Where to see dragon boats
- Hong Kong — Stanley Beach is the major event; smaller races at Sai Kung, Aberdeen, Tai O. Tickets sell out for grandstand seats.
- Yueyang (Hunan) — the Miluo River races, closest to the historical origin.
- Hangzhou West Lake races.
- Macau Praia Grande Bay.
- Foshan (Guangdong) — long competitive racing tradition.
Most cities organise a dragon boat race somewhere in the metro area on or near the holiday weekend.
Travel impact
Three-day holiday. Domestic flights and train tickets tighten on the long-weekend dates.
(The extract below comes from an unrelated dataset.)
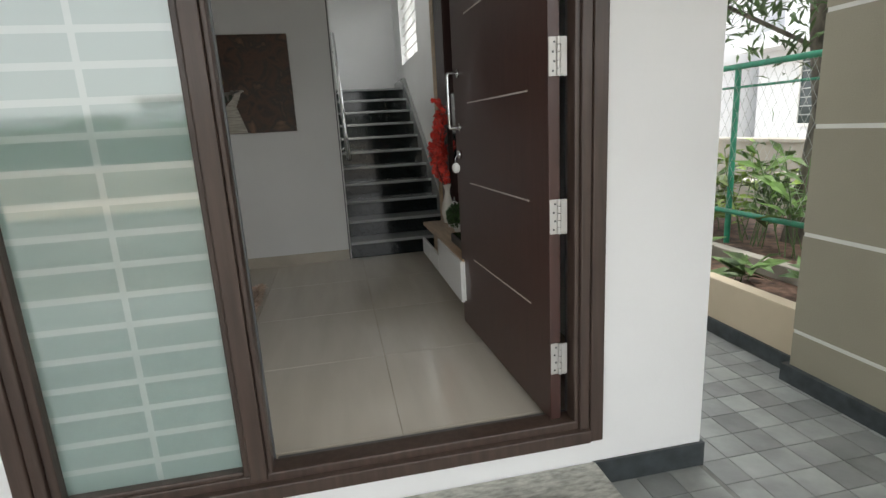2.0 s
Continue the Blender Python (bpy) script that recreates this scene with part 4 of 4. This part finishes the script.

Manageable for foreign travellers; less disruptive than Spring Festival or Golden Week.
What zongzi to try
- Jiaxing zongzi (嘉兴粽) — the canonical pork-and-salted-egg-yolk savoury version from Zhejiang.
- Cantonese zongzi — larger, often with multiple fillings (pork, mushroom, peanut, salted egg).
- Sichuan-style spicy zongzi — chilli-and-Sichuan-peppercorn savoury.
- Northern sweet — red-bean or jujube-date.
Most supermarkets stock pre-made zongzi for the week before the festival; specialist shops in tier-1 cities sell hand-made ones.